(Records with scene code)
# # # # #

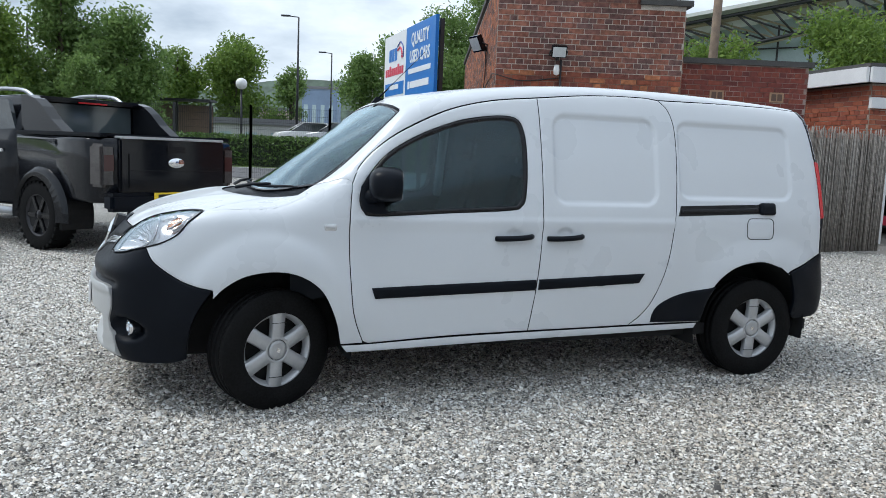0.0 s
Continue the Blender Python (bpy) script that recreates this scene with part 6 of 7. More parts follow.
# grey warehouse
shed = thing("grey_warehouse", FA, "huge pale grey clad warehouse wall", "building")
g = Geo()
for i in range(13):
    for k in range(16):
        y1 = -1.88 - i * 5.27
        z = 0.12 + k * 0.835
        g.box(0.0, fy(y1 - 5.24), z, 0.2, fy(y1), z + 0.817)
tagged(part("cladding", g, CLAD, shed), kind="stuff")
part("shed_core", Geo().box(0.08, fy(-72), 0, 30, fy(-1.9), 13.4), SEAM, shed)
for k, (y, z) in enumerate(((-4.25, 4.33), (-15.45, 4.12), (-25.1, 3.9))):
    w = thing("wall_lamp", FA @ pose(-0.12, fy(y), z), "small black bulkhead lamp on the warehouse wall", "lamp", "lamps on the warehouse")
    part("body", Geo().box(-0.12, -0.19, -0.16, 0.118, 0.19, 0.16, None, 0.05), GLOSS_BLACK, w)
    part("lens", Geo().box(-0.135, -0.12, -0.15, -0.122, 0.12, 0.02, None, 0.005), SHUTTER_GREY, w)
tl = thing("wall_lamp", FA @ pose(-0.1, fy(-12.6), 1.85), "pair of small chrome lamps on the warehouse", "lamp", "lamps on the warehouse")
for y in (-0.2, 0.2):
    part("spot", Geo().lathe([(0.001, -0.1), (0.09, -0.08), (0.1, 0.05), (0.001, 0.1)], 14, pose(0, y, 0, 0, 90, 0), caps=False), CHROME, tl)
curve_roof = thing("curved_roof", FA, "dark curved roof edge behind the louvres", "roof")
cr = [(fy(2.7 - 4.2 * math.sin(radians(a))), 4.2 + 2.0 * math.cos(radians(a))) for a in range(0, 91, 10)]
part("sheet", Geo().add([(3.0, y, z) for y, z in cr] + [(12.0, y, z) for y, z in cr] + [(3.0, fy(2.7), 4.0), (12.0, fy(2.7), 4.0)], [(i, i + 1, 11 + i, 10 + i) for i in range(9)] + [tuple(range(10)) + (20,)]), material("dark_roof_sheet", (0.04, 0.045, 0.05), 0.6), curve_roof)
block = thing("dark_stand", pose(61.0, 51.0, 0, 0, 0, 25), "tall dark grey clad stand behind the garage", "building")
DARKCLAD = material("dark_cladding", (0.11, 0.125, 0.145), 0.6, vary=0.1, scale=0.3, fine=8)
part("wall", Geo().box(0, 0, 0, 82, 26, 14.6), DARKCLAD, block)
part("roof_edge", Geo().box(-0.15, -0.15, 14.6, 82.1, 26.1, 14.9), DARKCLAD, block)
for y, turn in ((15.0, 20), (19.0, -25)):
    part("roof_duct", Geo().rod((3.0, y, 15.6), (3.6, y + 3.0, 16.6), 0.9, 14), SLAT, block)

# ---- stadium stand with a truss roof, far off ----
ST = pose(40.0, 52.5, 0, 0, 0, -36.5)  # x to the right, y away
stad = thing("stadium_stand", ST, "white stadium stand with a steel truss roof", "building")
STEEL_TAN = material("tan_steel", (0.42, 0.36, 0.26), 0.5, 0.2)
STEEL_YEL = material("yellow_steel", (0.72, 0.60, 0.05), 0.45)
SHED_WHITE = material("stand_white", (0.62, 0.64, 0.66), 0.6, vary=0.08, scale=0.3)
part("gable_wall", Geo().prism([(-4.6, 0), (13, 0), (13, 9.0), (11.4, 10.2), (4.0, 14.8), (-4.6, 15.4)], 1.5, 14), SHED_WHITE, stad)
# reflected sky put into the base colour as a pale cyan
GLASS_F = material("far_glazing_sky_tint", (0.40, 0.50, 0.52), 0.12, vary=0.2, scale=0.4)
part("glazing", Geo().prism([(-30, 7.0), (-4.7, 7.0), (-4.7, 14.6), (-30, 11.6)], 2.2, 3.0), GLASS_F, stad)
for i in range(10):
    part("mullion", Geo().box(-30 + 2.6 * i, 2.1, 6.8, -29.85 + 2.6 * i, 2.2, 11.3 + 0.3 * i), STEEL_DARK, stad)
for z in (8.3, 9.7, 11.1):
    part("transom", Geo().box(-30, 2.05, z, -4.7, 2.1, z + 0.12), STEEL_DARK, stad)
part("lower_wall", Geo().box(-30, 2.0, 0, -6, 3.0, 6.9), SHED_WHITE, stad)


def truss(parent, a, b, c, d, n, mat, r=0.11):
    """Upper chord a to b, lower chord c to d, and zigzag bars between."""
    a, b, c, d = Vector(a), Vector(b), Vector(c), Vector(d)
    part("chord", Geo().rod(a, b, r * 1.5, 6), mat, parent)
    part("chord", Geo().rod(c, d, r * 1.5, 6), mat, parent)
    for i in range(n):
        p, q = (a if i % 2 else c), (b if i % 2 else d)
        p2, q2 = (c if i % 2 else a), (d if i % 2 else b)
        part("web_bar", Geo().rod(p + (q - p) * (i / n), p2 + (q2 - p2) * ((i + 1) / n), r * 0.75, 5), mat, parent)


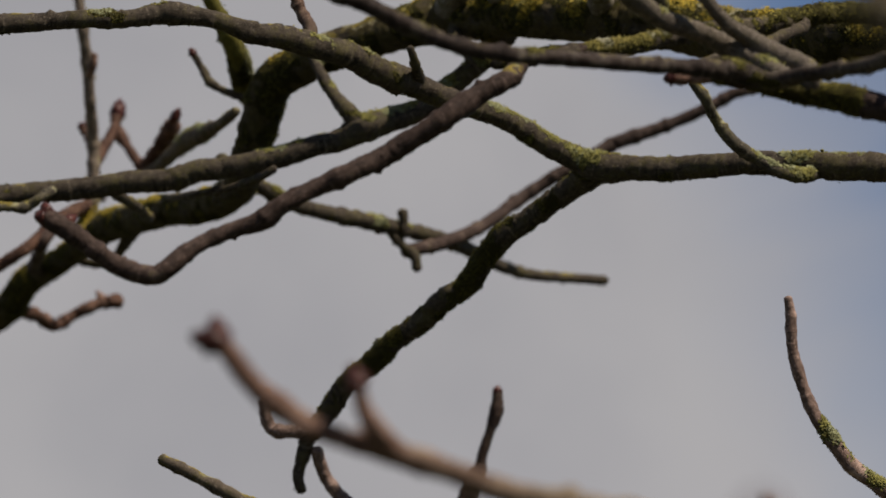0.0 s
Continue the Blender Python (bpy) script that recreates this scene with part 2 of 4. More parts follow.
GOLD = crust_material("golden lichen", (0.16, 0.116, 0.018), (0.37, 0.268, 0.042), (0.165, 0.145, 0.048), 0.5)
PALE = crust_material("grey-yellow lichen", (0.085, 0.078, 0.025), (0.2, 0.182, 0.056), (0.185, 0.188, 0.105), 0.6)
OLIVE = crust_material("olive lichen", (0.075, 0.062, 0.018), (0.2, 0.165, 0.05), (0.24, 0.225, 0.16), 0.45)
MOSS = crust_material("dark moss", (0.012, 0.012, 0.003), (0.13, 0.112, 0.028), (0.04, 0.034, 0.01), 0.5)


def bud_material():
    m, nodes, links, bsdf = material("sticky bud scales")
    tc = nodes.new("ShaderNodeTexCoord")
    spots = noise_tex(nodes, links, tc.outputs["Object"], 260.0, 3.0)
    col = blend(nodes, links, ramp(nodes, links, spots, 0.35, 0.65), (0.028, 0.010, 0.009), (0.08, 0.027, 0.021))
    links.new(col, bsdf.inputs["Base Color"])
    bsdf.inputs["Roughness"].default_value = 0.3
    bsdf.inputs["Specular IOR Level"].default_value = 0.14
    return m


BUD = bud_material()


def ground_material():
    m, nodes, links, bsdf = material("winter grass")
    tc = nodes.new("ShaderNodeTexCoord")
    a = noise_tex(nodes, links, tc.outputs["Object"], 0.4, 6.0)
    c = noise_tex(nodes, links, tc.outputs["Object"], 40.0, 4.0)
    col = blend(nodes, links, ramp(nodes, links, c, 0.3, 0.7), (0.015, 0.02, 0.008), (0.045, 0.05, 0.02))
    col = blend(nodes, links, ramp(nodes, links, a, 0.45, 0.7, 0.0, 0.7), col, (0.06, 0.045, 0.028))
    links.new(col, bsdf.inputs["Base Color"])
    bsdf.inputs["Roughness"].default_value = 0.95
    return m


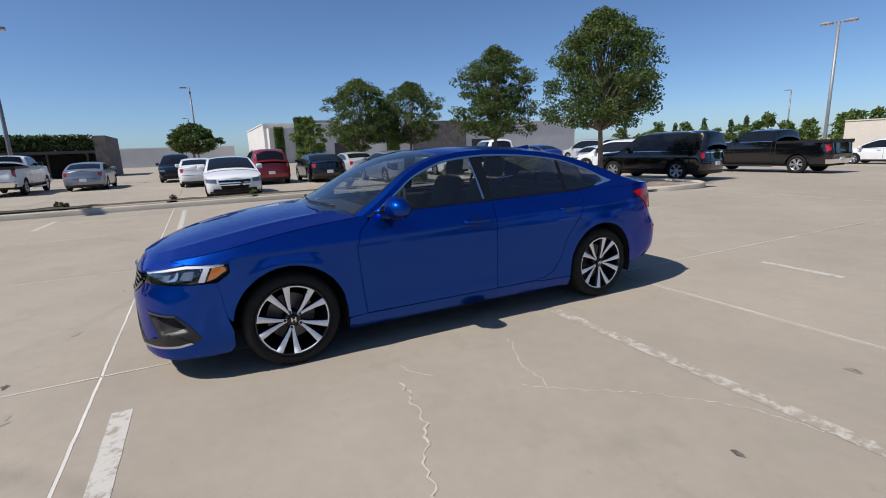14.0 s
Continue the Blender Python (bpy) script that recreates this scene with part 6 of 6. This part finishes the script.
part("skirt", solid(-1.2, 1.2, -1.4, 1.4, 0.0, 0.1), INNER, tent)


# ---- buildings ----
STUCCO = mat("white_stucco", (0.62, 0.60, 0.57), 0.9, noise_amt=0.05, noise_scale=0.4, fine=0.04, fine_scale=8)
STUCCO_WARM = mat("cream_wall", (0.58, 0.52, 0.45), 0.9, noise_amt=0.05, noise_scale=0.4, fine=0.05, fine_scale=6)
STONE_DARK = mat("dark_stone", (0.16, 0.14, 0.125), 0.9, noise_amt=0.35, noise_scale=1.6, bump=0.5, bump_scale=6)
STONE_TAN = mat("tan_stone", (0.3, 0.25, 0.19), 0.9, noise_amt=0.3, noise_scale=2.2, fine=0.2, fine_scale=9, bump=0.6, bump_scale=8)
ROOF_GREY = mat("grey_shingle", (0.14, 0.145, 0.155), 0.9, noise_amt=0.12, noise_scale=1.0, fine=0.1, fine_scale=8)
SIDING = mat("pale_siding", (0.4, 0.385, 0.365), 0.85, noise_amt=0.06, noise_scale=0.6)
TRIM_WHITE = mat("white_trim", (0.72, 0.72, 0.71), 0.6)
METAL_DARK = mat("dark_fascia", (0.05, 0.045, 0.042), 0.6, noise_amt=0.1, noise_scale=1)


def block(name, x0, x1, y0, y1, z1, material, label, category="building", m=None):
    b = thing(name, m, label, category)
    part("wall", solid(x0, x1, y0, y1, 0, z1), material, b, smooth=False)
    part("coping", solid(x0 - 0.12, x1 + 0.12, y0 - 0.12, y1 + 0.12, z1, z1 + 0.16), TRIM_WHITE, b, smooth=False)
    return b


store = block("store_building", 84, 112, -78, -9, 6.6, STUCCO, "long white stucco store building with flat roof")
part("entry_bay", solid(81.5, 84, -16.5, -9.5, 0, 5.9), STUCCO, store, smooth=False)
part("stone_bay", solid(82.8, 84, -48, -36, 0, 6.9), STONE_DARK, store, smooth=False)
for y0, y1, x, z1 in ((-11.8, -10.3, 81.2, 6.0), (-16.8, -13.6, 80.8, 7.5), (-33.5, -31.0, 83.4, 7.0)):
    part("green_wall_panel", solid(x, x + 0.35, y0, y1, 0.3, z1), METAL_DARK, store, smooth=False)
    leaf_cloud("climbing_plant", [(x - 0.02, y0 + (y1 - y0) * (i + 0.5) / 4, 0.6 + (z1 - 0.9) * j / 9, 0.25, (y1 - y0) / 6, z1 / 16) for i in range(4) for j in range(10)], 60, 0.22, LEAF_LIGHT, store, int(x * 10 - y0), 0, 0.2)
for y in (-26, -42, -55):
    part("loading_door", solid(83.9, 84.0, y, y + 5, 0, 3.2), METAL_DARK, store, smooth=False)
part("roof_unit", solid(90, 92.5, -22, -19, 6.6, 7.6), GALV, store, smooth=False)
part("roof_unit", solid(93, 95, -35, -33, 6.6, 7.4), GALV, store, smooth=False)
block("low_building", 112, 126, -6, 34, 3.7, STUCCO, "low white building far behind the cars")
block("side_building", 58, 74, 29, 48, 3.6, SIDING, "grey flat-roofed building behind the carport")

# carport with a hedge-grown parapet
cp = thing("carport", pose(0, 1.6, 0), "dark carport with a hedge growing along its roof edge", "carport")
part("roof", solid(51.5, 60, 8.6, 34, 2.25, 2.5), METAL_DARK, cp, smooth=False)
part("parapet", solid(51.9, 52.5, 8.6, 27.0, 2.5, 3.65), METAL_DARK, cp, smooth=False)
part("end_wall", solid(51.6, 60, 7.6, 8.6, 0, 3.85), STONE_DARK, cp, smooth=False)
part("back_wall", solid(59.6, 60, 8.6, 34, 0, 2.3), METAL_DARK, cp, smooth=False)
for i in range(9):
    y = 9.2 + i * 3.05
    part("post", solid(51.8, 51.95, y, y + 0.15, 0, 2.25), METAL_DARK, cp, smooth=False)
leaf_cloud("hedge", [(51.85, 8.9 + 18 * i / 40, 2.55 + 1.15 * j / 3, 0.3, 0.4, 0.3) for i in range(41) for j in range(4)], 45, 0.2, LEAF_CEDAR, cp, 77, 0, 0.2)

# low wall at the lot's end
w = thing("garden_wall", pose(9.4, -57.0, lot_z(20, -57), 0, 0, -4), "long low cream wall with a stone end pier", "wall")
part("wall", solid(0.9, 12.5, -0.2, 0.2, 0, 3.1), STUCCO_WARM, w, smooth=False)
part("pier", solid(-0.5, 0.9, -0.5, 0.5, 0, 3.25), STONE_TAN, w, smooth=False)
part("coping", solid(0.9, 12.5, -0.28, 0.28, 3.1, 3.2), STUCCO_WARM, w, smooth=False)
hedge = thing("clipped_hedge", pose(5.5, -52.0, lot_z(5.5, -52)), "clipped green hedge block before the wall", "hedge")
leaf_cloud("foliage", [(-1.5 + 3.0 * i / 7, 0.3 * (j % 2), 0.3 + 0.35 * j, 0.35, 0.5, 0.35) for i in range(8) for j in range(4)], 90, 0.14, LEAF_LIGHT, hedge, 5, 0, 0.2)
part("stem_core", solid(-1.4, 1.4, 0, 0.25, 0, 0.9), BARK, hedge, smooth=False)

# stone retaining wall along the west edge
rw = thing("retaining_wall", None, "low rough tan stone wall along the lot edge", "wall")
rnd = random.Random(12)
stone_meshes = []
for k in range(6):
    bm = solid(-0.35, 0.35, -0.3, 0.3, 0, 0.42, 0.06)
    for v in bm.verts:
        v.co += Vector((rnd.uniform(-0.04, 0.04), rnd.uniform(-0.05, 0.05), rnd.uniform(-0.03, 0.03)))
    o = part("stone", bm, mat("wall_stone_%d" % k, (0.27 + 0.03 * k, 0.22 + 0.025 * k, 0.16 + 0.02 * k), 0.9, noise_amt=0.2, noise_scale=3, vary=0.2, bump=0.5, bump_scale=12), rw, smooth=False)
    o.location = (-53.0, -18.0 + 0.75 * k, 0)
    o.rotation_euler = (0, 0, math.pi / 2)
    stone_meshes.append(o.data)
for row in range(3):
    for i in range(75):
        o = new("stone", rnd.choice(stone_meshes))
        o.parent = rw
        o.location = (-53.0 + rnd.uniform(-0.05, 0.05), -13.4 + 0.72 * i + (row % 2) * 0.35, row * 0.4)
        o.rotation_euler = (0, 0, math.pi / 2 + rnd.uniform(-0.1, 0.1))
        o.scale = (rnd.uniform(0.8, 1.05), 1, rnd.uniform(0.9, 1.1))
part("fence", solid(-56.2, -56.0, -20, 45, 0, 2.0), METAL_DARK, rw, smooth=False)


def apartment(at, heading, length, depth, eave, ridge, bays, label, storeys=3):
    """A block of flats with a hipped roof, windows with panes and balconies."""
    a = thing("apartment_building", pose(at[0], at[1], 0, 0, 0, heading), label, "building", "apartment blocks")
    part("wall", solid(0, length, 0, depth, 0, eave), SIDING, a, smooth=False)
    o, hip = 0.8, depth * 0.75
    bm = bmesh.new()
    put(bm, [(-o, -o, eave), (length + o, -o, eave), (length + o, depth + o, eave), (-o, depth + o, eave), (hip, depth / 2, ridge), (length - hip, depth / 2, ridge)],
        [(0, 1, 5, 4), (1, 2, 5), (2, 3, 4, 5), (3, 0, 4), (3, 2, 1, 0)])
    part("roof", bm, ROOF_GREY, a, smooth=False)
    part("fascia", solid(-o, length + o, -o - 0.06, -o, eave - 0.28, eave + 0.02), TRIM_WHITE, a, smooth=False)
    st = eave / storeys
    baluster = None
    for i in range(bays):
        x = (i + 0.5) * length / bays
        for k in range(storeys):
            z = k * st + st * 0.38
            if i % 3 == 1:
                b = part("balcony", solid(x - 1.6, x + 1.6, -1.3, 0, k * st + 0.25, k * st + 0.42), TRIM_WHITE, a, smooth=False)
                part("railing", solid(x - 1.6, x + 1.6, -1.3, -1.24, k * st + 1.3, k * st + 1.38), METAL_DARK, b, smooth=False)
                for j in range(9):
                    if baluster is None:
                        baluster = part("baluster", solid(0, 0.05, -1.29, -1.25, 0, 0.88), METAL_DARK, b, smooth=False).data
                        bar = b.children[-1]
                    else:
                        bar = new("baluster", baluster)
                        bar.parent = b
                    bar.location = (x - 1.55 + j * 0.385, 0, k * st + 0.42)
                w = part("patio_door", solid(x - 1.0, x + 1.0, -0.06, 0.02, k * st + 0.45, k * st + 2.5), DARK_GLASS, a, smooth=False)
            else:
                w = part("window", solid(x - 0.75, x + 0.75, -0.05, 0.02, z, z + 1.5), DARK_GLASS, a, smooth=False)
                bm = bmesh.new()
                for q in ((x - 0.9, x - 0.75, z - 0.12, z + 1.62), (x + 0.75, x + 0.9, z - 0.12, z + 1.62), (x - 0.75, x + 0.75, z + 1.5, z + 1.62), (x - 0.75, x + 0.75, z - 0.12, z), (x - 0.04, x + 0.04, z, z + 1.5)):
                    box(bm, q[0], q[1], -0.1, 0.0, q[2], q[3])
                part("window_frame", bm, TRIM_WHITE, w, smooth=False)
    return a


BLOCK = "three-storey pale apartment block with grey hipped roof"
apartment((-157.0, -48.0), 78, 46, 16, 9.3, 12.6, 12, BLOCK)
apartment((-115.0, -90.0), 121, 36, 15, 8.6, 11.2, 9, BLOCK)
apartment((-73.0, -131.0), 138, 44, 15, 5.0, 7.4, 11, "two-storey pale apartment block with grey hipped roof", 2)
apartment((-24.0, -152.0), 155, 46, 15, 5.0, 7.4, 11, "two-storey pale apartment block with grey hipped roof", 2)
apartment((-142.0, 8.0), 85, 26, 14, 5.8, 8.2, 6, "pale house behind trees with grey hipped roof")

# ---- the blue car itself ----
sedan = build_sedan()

# # # # #

*AIM OF THE TASK*. Exactly as written, return the lines from the line containing "finishes the script." through the line containing "0.1), INNER, tent)", both included.

*REPLY TO THE EXERCISE*.
Continue the Blender Python (bpy) script that recreates this scene with part 6 of 6. This part finishes the script.
part("skirt", solid(-1.2, 1.2, -1.4, 1.4, 0.0, 0.1), INNER, tent)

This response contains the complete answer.